Ilit Azoulay, Red, 2013
 Elham Rokni, Framed Ceiling, 2015, Mixed media on paper
Elham Rokni's works in video installation and drawing use her personal history, as a refugee from Iran who settled in Israel, to explore collective experiences of loss and displacement. Alternating between dreamscape and documentary, Rokni's works investigate the disconnection between people's hopes and expectations and their often tragic realities, using art to describe the imaginative, unconscious dimensions of experience. Rokni received her BFA and MFA from Bezalel Academy in Israel.
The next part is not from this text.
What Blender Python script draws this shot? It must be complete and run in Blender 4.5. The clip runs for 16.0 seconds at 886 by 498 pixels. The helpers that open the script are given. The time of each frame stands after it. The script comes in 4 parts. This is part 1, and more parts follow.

She has participated in international film festivals and has received grants from the Israeli Ministry of Culture and Sport, the Yehushua Rabinovich Tel Aviv Foundation for the Arts, and the Fund for Video Art and Experimental Cinema in Israel. We missed seeing Rokni in her studio in Tel Aviv since she is currently an Artist in Residence at the 18th Street Arts Center, Los Angeles. She also has a solo exhibition at Shulamit Nazarian Gallery in LA through February 18. Additionally her work "Crossing the Dune" will be included in the Islamic Art Now, Part 2 exhibit and in the permanent collection at LACMA.